As AI technologies continue to advance at a rapid pace, experts with the technology told members of Congress on May 16 that having the right technical talent in place within the Federal government is crucial to ensure the United States is prepared to address the potential risk and harms that AI systems can present.
At a Senate Homeland Security and Governmental Affairs Committee hearing, AI experts offered ways that Federal agencies can better leverage and govern the responsible use of AI – with a digital-ready workforce topping that list.
“Government agencies are of course critical for effective regulation of the risks of AI and striking the right balance between innovation and safeguards requires expertise in government,” said Daniel E. Ho, a professor at Stanford Law School and associate director of the Stanford Institute for Human-Centered Artificial Intelligence.
“Getting technical talent into the Federal workforce is the single biggest obstacle for effective regulation,” he added. “Government cannot govern AI if it doesn’t understand AI.”
Ho explained that progress in this area is already being made, such as with recent legislation from HSGAC Chairman Gary Peters, D-Mich., to create an AI training program for Federal supervisors and management officials.

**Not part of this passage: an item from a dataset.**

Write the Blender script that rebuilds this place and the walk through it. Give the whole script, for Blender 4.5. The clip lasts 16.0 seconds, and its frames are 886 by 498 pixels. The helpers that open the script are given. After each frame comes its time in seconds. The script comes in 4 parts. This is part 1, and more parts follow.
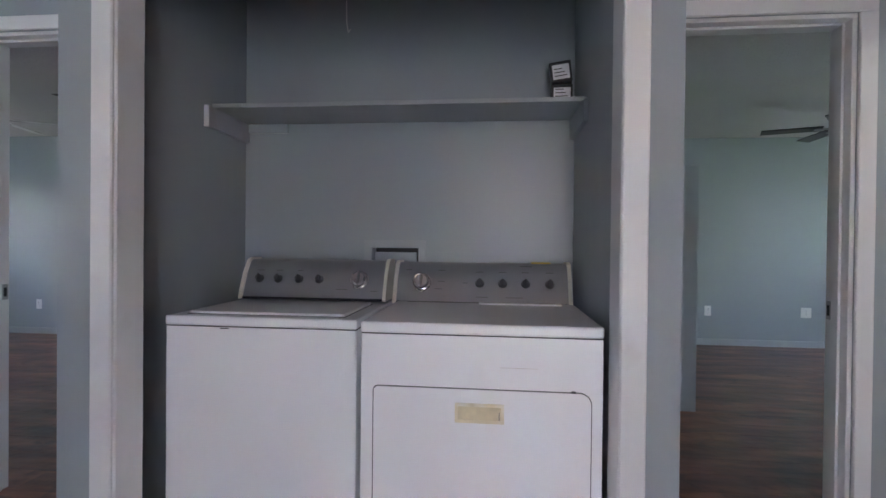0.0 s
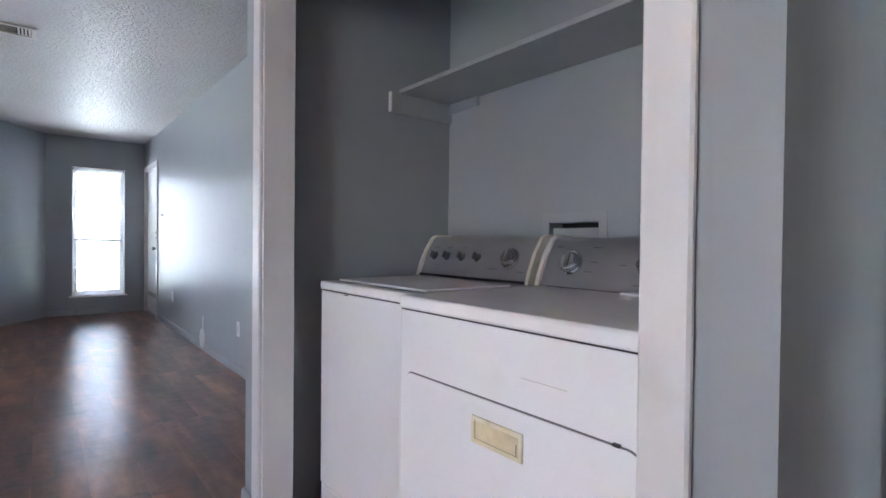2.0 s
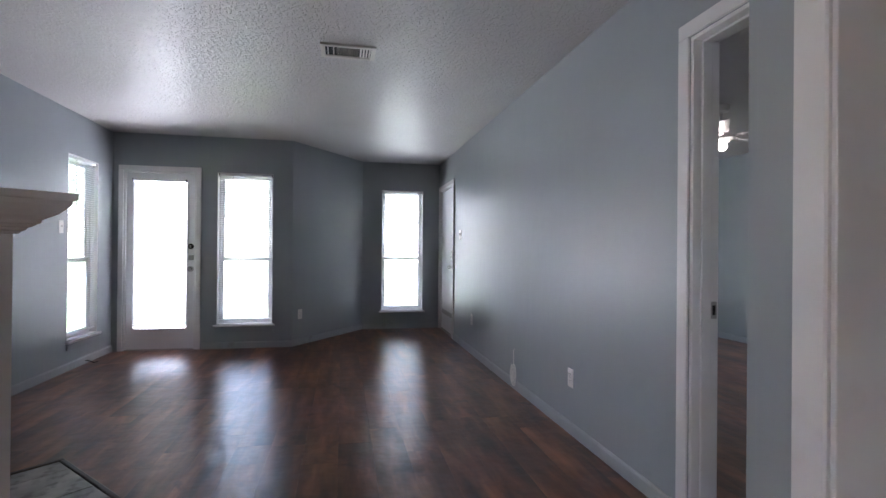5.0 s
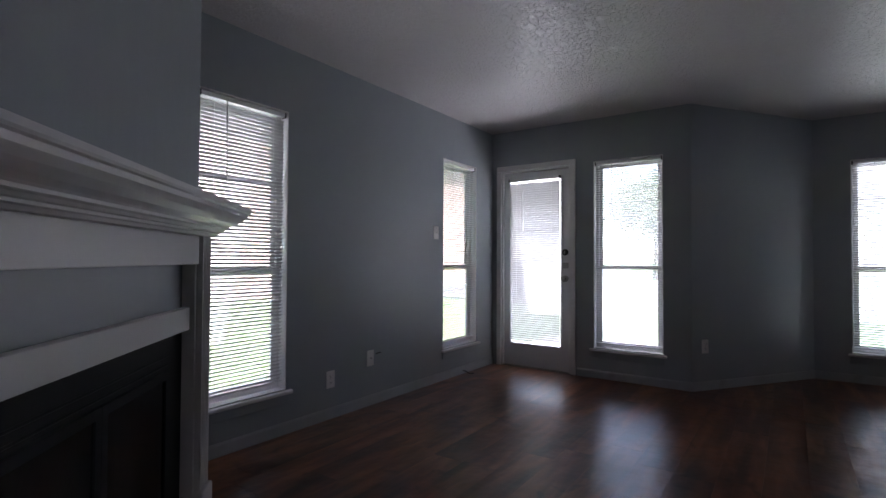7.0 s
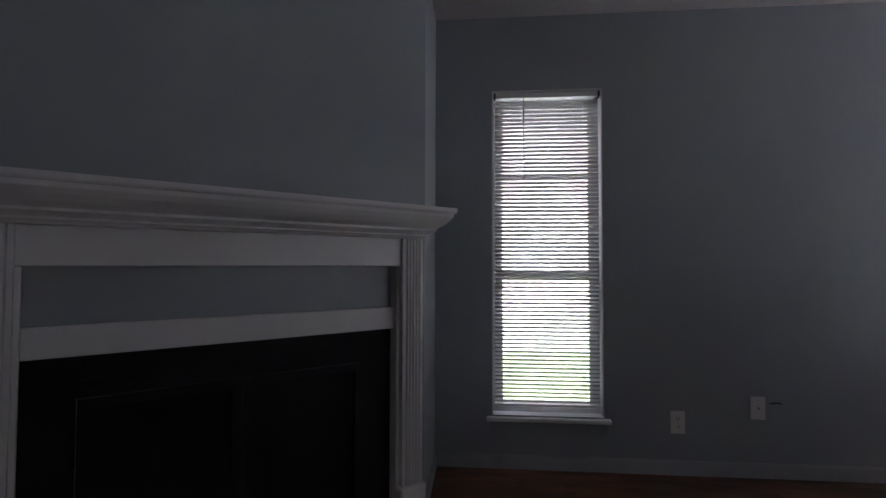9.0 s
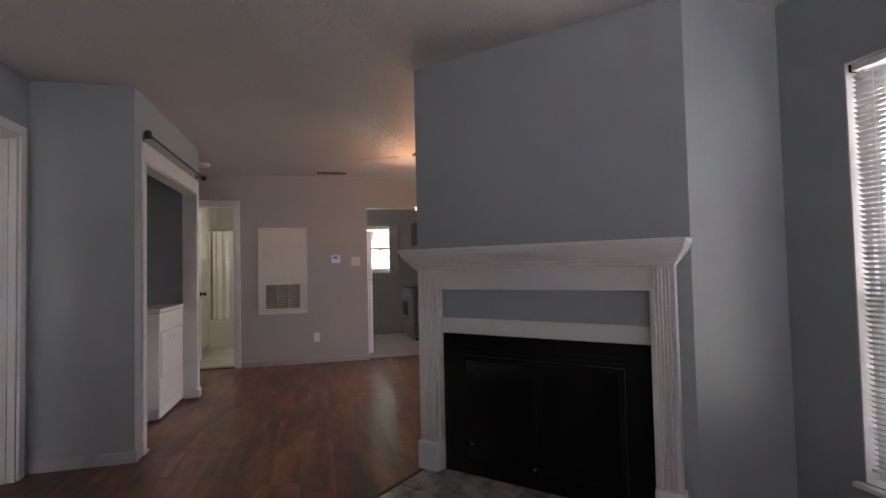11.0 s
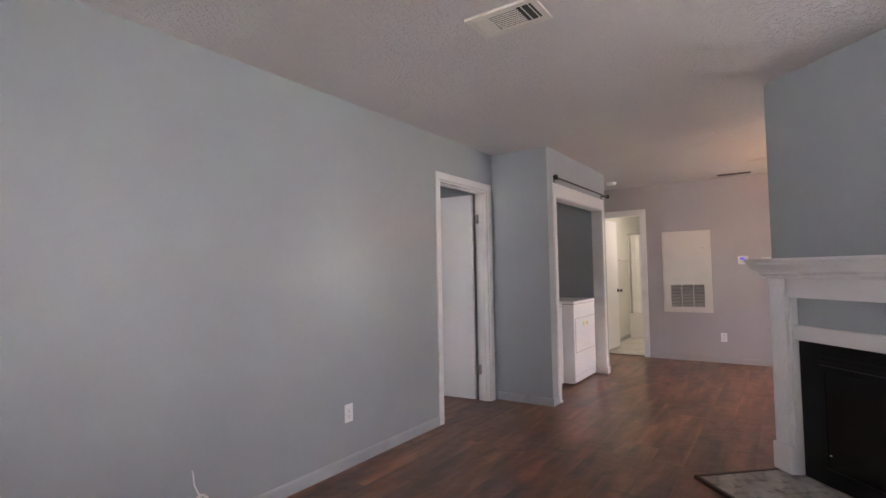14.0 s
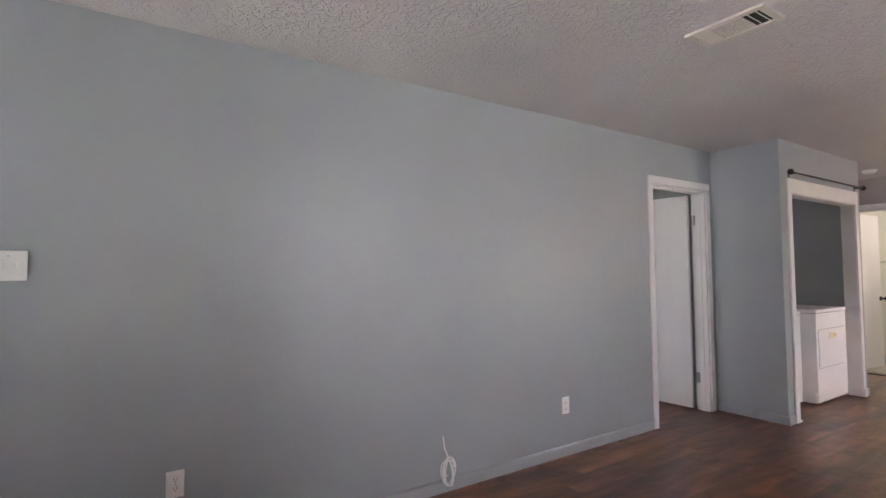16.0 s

However, Ho emphasized, “we still have a long way to go.”
“Congress should establish new pathways and trajectories for technical talent in government,” Ho recommended. “We need better models building on the U.S. Digital Service, public-private partnerships, and academic-agency partnerships to attract AI talent to public service, build cross-functional teams, and provide pathways for career advancement.”
Lynne E. Parker, associate vice chancellor at the University of Tennessee, Knoxville, and director of the AI Tennessee Initiative, explained that while AI can often increase the productivity of individuals, the government is still in dire need of bringing technical talent into the Federal government.
“We desperately need to work on getting more expertise into government,” she told the committee. “One quick way of doing that, I think, is to leverage these programs like the Intergovernmental Personnel Act and the Presidential Innovation Fellows program to get people from industry and from academia into government.”
Parker, who was founding director of the White House’s National Artificial Intelligence Office (NAIIO) and Deputy U.S. Chief Technology Officer (CTO) before leaving Federal government service last year, went on to offer a number of other recommendations to Congress to promote the use of responsible AI.
She recommended that Congress direct each Federal agency to hire and resource a chief AI officer, direct the creation of an interagency Chief AI Officers Council, and direct the proposed council to “review the agency AI use case inventories and identify dozens of key agency processes that could be transformed with AI in a manner consistent with privacy, civil rights, and civil liberties.”
“The Federal government as a whole continues to face barriers in hiring, managing, and retaining staff with advanced technical skills – the very skills needed to design, develop, deploy, and monitor AI systems,” added Taka Ariga, the chief data scientist at the Government Accountability Office (GAO).
“Ultimately, having a robust cadre of a digital-ready Federal workforce ensures humans can successfully remain in and never out of the AI loop,” he added.
Ariga said that his “number one priority” is disclosure where discretionary decision-making has been impacted. However, he echoed Ho’s recommendation of developing a Federal digital-ready workforce because, “fundamentally, it is the digital-ready workforce that will make such disclosure effective.”
“We have to have humans in charge to understand the limitations of these kinds of systems, who know when humans should override them in order to really work effectively and safely with these kinds of systems,” Ho said.